Saturday, October 30, 2010

page 271 of my memoir

He’s worn this same jacket since we were in high school. It’s an army surplus, which I just recently found out was from the Vietnam war. I always wondered why he chose to buy fatigues of any kind, since he’s always been dead set against war and did not even bother registering to vote for years due to his fear of being drafted, but I do remember a night when I wore the camo pants that matched them, which means at some point, he went out and bought the set of them.

My only guess as to their purpose would be that he bought them for paintball, and now that I think about it, where did his paintball gun disappear to? Did he sell it before he went cross-country? or before we moved in together? It never did appear in the apartment we shared together in Gardner, so it must have been sold soon after his return from California. Maybe he never owned a paintball gun? Maybe he rented it? I never thought much about where the gun came from until now. Isn’t it funny how you can know something for years, but when you sit and think about it for a minute it becomes a mystery so elusive your mind cannot possibly solve it?

And how about that apartment in Gardner, huh?

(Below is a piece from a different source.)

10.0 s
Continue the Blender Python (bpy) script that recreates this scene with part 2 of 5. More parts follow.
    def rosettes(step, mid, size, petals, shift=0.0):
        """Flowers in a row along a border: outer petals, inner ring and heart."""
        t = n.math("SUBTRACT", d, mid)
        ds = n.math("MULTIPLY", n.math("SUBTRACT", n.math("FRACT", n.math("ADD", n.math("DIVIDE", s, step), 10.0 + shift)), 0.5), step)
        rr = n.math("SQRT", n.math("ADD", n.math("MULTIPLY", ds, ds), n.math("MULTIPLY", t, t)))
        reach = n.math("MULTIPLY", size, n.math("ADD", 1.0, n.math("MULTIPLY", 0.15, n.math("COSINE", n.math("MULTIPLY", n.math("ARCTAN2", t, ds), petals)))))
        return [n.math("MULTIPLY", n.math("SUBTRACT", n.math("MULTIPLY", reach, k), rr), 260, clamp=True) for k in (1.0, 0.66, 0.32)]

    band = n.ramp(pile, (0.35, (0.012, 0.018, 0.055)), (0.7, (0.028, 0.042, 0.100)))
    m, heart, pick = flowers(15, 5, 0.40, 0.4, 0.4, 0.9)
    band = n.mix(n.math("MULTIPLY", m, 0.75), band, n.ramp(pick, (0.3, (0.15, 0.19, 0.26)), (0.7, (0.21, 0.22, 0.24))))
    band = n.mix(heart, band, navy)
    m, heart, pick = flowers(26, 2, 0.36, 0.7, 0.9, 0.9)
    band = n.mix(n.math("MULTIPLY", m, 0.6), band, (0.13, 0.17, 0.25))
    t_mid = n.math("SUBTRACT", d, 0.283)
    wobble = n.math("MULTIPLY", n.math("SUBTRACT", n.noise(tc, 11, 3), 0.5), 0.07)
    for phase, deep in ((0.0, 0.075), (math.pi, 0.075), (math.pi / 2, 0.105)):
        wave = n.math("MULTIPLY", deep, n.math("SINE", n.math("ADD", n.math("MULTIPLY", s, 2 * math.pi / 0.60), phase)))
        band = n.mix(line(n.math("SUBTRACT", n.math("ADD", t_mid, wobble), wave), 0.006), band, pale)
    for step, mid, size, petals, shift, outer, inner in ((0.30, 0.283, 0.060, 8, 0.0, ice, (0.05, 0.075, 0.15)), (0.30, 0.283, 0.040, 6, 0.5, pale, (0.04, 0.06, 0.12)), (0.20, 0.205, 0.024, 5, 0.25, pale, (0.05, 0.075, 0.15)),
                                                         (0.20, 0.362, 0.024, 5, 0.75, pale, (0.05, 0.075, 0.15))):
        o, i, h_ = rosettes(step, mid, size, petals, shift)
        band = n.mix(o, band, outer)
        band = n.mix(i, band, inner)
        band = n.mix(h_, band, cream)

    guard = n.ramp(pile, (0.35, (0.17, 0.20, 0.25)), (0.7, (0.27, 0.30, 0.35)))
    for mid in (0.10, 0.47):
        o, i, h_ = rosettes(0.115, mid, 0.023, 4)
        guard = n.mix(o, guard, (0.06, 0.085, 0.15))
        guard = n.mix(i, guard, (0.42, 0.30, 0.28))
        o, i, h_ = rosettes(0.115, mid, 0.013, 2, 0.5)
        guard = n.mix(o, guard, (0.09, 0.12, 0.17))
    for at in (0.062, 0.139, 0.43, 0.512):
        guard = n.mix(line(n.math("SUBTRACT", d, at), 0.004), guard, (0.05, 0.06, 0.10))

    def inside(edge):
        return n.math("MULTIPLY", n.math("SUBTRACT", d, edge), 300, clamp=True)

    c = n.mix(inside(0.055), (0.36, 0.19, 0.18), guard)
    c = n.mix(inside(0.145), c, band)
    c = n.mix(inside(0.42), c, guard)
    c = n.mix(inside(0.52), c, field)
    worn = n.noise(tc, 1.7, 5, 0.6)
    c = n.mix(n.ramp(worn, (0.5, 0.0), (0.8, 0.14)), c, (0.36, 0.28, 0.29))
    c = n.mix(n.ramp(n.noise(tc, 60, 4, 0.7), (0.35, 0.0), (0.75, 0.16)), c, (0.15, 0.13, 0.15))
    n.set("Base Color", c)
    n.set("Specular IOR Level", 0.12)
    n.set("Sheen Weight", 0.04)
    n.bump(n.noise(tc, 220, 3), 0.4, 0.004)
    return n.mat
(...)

It was an attic apartment with slanting ceilings, a gas stove for heat and walls so thin that we could hear our neighbor’s kitten crying for hours and hours on end because no one was there, but we were there, and more than once I thought about breaking into that neighbor’s apartment and keeping the kitten company. However, every time I mentioned it he would tell me, absolutely do not do that, and for some reason I actually listened to him. It didn’t always happen, me listening to him I mean. There were many times when he disagreed with me and I went ahead and did it anyway, some of those times it was for the better, some of those times for the worst, but always, whatever my choice was, he accepted it. It didn’t mean he liked it, or even that eventually he approved of the decision, but he did accept it and we moved on, and this is how we’ve managed to span close to half of our lives together.

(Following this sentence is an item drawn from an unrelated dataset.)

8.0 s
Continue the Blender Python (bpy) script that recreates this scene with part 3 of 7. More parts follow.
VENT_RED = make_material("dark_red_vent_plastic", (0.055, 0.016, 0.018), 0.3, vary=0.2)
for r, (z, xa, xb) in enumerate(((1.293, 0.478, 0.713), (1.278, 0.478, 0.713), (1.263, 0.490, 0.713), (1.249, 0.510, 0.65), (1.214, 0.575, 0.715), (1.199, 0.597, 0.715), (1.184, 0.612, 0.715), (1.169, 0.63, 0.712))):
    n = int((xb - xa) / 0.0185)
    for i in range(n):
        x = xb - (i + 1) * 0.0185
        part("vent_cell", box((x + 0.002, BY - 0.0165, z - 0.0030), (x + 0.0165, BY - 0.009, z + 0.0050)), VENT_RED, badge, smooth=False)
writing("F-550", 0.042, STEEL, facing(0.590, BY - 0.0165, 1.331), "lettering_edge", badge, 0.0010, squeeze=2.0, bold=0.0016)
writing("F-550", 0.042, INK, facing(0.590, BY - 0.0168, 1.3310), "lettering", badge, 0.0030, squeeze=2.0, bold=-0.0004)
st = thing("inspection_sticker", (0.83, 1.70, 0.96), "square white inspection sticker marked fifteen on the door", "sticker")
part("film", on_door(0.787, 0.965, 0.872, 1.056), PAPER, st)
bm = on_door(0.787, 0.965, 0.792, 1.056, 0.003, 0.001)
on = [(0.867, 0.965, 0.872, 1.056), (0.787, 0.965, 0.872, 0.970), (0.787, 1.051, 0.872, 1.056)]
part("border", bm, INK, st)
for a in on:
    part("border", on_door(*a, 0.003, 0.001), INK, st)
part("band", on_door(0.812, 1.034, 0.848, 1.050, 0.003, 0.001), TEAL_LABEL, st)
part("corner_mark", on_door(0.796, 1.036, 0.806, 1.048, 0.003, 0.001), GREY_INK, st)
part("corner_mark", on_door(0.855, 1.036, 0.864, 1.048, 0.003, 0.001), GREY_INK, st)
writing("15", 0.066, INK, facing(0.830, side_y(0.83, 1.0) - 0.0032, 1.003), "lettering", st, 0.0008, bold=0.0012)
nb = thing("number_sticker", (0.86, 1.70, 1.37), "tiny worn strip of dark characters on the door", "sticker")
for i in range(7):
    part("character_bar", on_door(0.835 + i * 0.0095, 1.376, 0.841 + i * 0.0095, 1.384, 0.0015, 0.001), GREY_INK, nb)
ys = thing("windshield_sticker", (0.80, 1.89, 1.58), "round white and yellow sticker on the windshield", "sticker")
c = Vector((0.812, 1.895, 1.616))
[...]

I do crazy, slightly insane things, like insist on going to a weekly writing workshop, and he accepts it, just as if normal people do this all the time, but whether he tells me directly, or just eludes to it, I know he knows that this is not normal, that I am not normal, and again he just accepts it for what it is, and only occasionally will I hear him say, ‘freak’, to which I reply, ‘you’re the one that married me’.

Just recently, he’s been replying to my reply: ‘what choice did I have?’